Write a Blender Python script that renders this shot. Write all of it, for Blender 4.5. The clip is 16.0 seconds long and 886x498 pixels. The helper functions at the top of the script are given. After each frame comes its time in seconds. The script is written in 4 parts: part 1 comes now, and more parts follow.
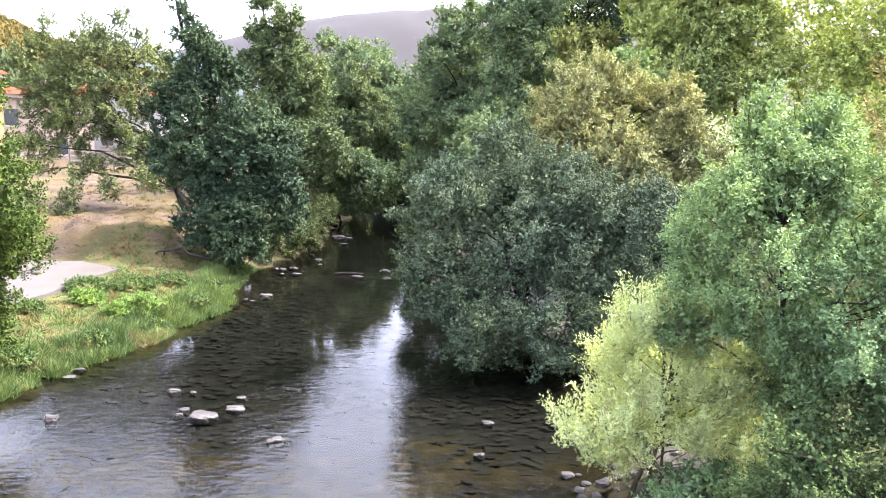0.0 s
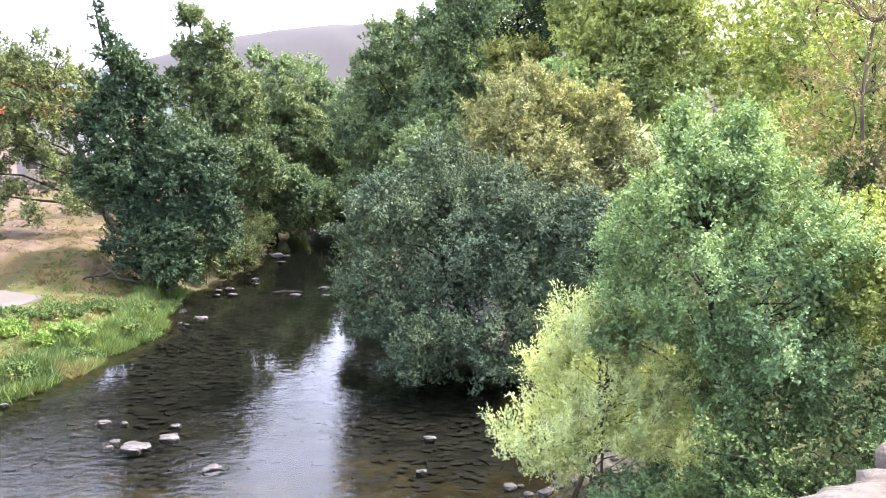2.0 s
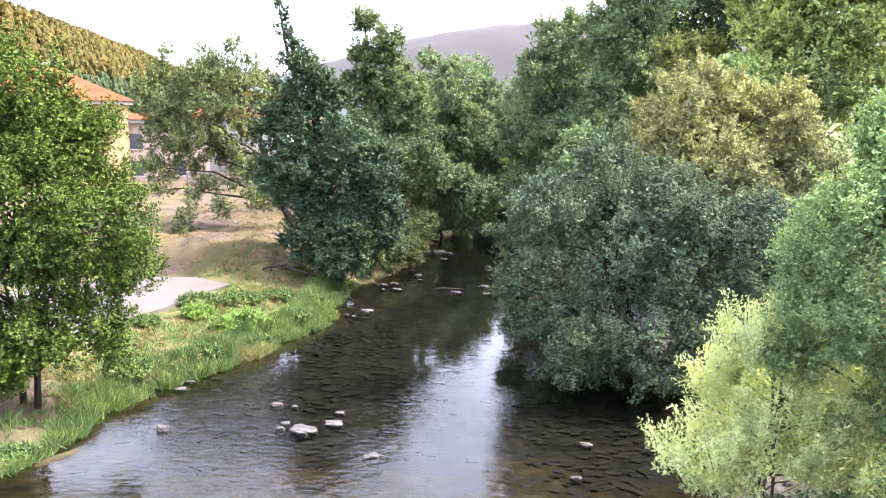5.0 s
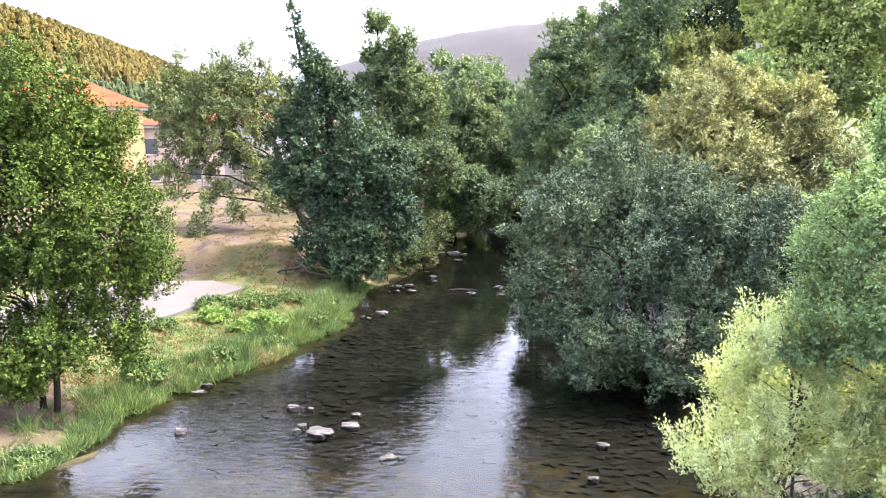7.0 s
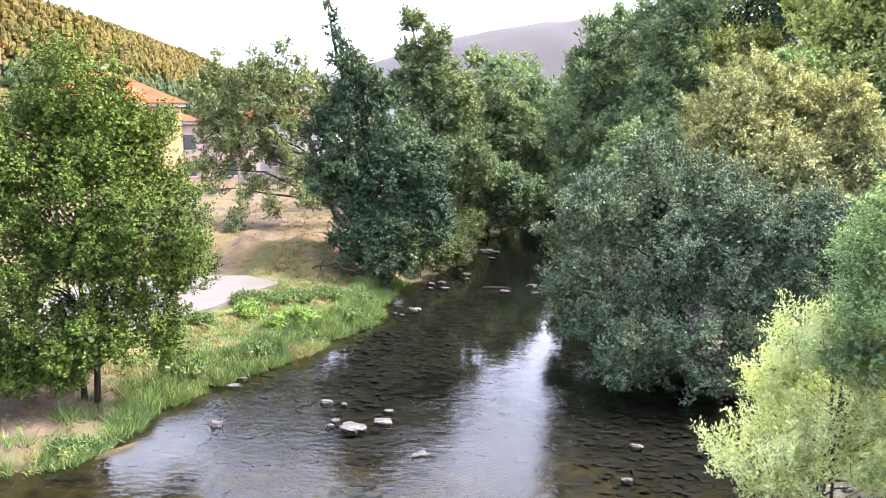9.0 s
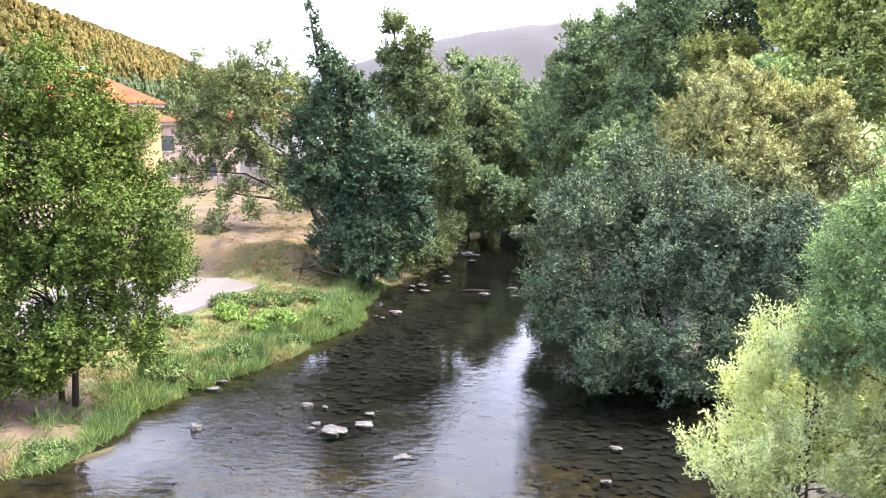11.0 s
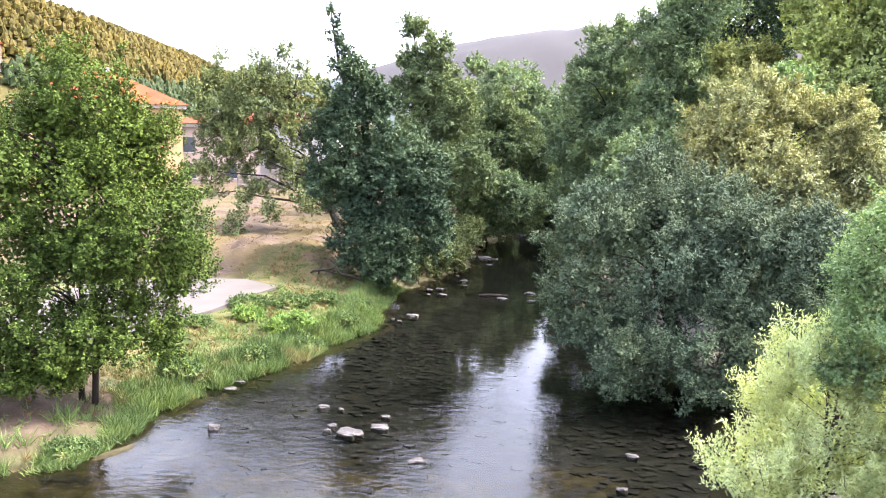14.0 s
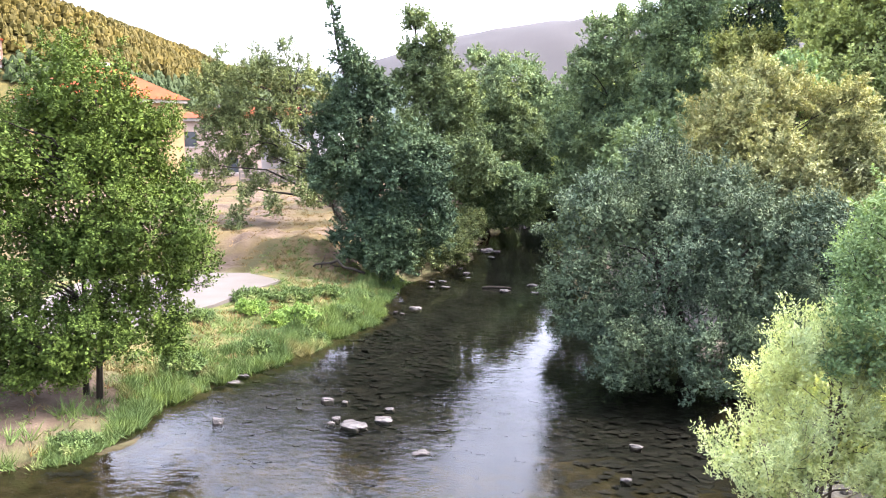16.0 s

★ ★ ★

EXERCISE PROMPT » Reproduce the material in its entirety and word for word, without the pictures.

EXERCISE ANSWER »
Write a Blender Python script that renders this shot. Write all of it, for Blender 4.5. The clip is 16.0 seconds long and 886x498 pixels. The helper functions at the top of the script are given. After each frame comes its time in seconds. The script is written in 4 parts: part 1 comes now, and more parts follow.
0.0 s
2.0 s
5.0 s
7.0 s
9.0 s
11.0 s
14.0 s
16.0 s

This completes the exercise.